The first category of conduct was the price representation. Webjet displayed airfare prices at or from a promoted amount and thereby represented that consumers could purchase the promoted flight by paying that amount only.
The Court set out the periods for each channel separately. On Webjet's website and mobile application, the promoted prices were displayed between 1 November 2018 and 13 November 2023. In promotional emails sent to consumers who had not previously booked a flight with Webjet, the conduct ran between 1 November 2018 and 31 October 2023. In social media, the conduct appeared in 144 Facebook and Instagram posts between 31 July 2019 and 30 October 2023.
That representation was false or misleading because the promoted price did not include Webjet's compulsory Webjet Servicing Fee and Booking Price Guarantee fee. Together, those fees ranged from $34.90 to $54.90 per booking during the relevant period. The Court recorded that the fees were charged as a matter of course on every booking, could not be avoided by the consumer, and were not affected by the number of airfares included in a booking, although the amount varied between domestic and international travel.
The Court also recorded how the disclosures worked in practice. On the website and app, the promoted prices mostly, but not always, had an asterisk. That asterisk did not directly refer to the Webjet fees. Instead, it referred to prices being subject to change without notice and being inclusive of taxes and airline surcharges. The fees were then mentioned in the next sentence, but it was not clear whether they were included in, or additional to, the promoted price. In promotional emails, most but not all promoted prices had an asterisk, but the asterisk text referred to terms and conditions rather than the Webjet fees. The fee information appeared separately. In social media posts, the promoted prices almost always had an asterisk, but in most instances there was nothing explaining what the asterisk meant. Fourteen of the 144 posts linked the asterisk to text saying 'T&C's apply', but did not explain those terms. In all cases where fee information was included, it was never explicitly stated that the fees were in addition to, and not included in, the promoted price.

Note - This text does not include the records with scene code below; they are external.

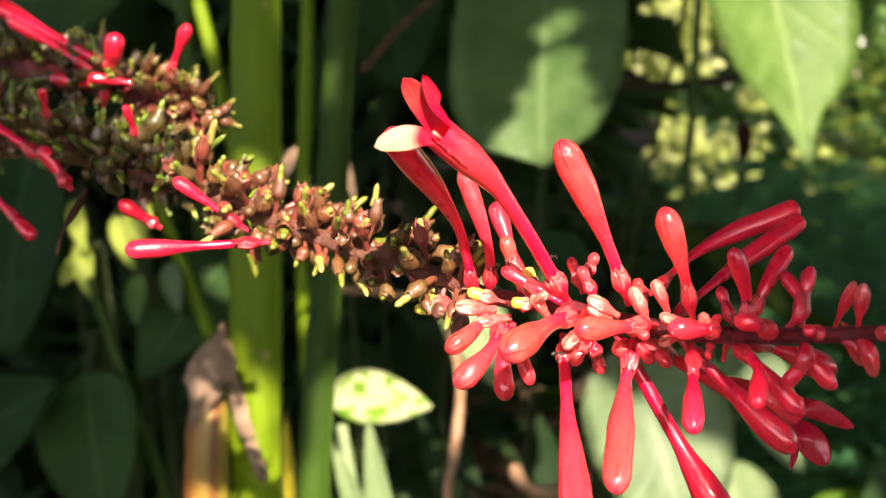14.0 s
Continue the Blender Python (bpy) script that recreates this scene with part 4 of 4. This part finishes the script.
def thick_stalk(pts, r, material, label):
    w = [W(p) for p in pts]
    foot = Vector((w[-1].x, w[-1].y + 0.03, 0.0))
    ob = thing("plant_stalk", foot, label, "plant stalk", group="thick green stalks")
    line = curve(w + [foot], 50)
    bm = bmesh.new()
    loft(bm, line, [r * 0.01 * (1.0 + 0.25 * i / 50) for i in range(51)], 22, wob=0.03, flat=0.85)
    part("stalk", bm, material, ob)
    # the edge of the outer sheath that wraps the stalk
    bm = bmesh.new()
    sd = Vector((r * 0.0088, -r * 0.0042, 0))
    loft(bm, [p + sd * (1.0 + 0.25 * i / 50) for i, p in enumerate(line)], [0.0011] * 51, 6)
    part("sheath_edge", bm, material, ob)
    return ob


thick_stalk([(-16.45, 37.3, 12), (-16.29, 36.46, 6.49), (-15.87, 34.46, -2.91), (-15.65, 32.9, -15.84)], 0.99, STALK, "thick smooth bright green stalk with tan flecks")
thick_stalk([(-13.9, 42.3, 12), (-14.02, 41.50, 7.10), (-14.36, 39.32, -5.81), (-14.69, 37.31, -17.77)], 0.69, STALK_DARK, "dark green smooth stalk behind a brighter one")


def stump_material():
    k = Mat("torn_stump", 0.45, 0.4)
    u, v = k.uv()
    n = k.noise(30, 4)
    sep = k.node("ShaderNodeSeparateXYZ")
    k.l.new(k.coords(), sep.inputs[0])
    across = k.math("ADD", k.math("MULTIPLY", sep.outputs[0], 50.0), k.math("MULTIPLY", n, 0.22))
    col = k.ramp(k.math("ADD", across, 0.95), (0.0, (0.07, 0.022, 0.012)), (0.22, (0.22, 0.075, 0.018)), (0.42, (0.30, 0.15, 0.022)), (0.60, (0.24, 0.17, 0.020)), (0.72, (0.13, 0.036, 0.015)), (0.85, (0.20, 0.18, 0.020)))
    col = k.mix(k.grey(k.noise(140, 4), 0.4, 0.75, 0.0, 0.4), col, (0.16, 0.06, 0.02))
    k.colour(col)
    k.bump(k.noise(120, 4), 0.3, 0.001)
    return k.m


stump = thing("torn_sheath", (-0.158, 0.31, 0.0), "torn yellow-orange leaf sheath with a dry tan husk", "plant stalk")
bm = bmesh.new()
line = curve([W((-16.46, 32.30, -8.00)), W((-16.79, 31.96, -9.85)), W((-17.00, 31.64, -11.74)), W((-17.00, 31.28, -14.09)), W((-17.00, 30.91, -16.56)), W((-16.8, 30.9, -24)), Vector((-0.158, 0.316, 0.0))], 30)
loft(bm, line, [0.0008 + 0.0075 * smooth(0, 11, i) + 0.006 * smooth(18, 30, i) for i in range(31)], 22, wob=0.08)
part("sheath", bm, stump_material(), stump, "yellow-orange sheath with brown edge")


def husk(name, pts, widths, bulge, seed):
    """A curled, ragged flake of dry husk standing a little off the sheath."""
    bm = bmesh.new()
    line = curve([W(p) for p in pts], 18)
    rng = random.Random(seed)
    grid = []
    for i, p in enumerate(line):
        w = 0.01 * (widths[0] + (widths[1] - widths[0]) * smooth(0, 0.45, i / 18) + (widths[2] - widths[1]) * smooth(0.5, 1, i / 18))
        row = []
        for j in range(9):
            q = j / 4 - 1
            rag = 1 + (rng.uniform(-0.14, 0.14) if j in (0, 8) else 0)
            row.append(bm.verts.new(p + Vector((q * w * rag, (q * q * 0.7 - 0.5) * bulge * 0.01 + 0.0008 * noise.noise(Vector((i * 0.6, j * 0.7, seed))), rng.uniform(-0.0008, 0.0008) * (i in (0, 18)) * 3))))
        grid.append(row)
    fs = [bm.faces.new((grid[i][j], grid[i][j + 1], grid[i + 1][j + 1], grid[i + 1][j])) for i in range(18) for j in range(8)]
    bmesh.ops.solidify(bm, geom=fs, thickness=0.0005)
    part(name, bm, DRY, stump, "dry tan papery husk")


husk("dry_flake", [(-16.20, 31.47, -7.66), (-16.55, 30.76, -9.25), (-16.99, 30.42, -11.02)], (0.05, 0.92, 0.28), 0.7, 1)
husk("dry_flake", [(-15.94, 31.30, -9.09), (-15.38, 30.72, -10.82), (-14.57, 30.51, -13.05)], (0.10, 0.30, 0.24), 0.3, 2)
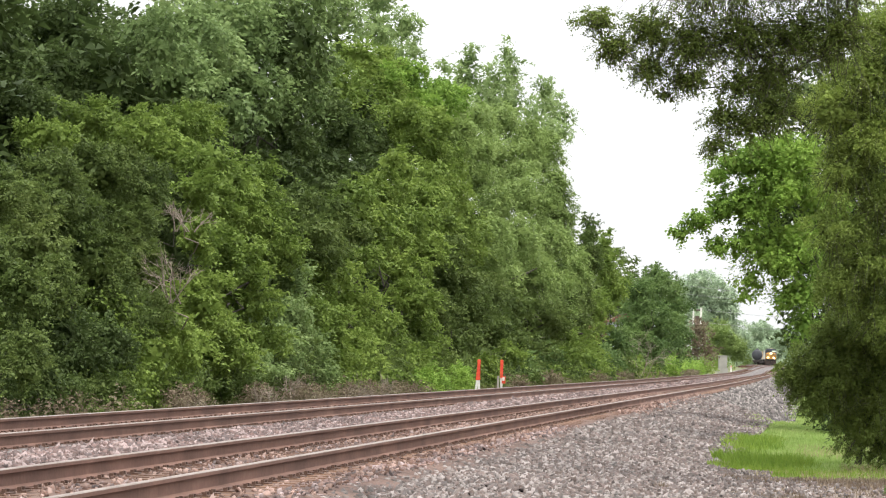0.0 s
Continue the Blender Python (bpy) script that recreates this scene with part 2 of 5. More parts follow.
def thing(name, at, label, category, group="", kind="", turn=0.0):
    e = new(name)
    e.matrix_world = pose(*at, 0, 0, turn)
    e.empty_display_size = 0.3
    return tagged(e, label, category, group, kind)


# ---- the line of the railway ----
BEND_Y = (12.9, 77.1, 154.3, 231.4, 308.6, 385.7, 488.6, 591.4, 771.4, 1157.1)
BEND = (0.1159, 0.1171, 0.1182, 0.1093, 0.1136, 0.1108, 0.1107, 0.1159, 0.1089, 0.0561)
_y = np.arange(-80.0, 1301.0)
_s = np.interp(_y, BEND_Y, BEND)
_x = np.concatenate([[0], np.cumsum((_s[1:] + _s[:-1]) / 2)])
_x = _x - np.interp(0.0, _y, _x) - 10.473
SPACING = 4.2
NEAR_DROP = -0.052


def line_x(y):
    return np.interp(y, _y, _x)


def rise(y):
    """The line climbs gently past the bend."""
    return np.interp(y, (330, 380, 430, 480, 530, 600, 700, 860, 1300), (0, 0.03, 0.12, 0.32, 0.62, 0.98, 1.25, 1.4, 1.7))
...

The second category of conduct was the confirmed booking representation. Webjet relied on airline information that changed in real time. Sometimes, between a consumer selecting a fare and completing the booking, the fare became sold out or the price or availability changed. The Court called this a booking failure. In that situation, Webjet's system was supposed to avoid sending a booking confirmation and instead issue a Customer Service Advice saying the booking had not been confirmed and was being manually checked.
Between 10 February 2019 and 1 April 2024, due to an error in Webjet's back-end systems, that did not always happen. On 118 occasions, Webjet displayed a confirmation page and or sent a confirmation email even though the booking had not been confirmed by the airline. By doing that, Webjet represented that the consumer had acquired the airfare at the price paid when that was not true.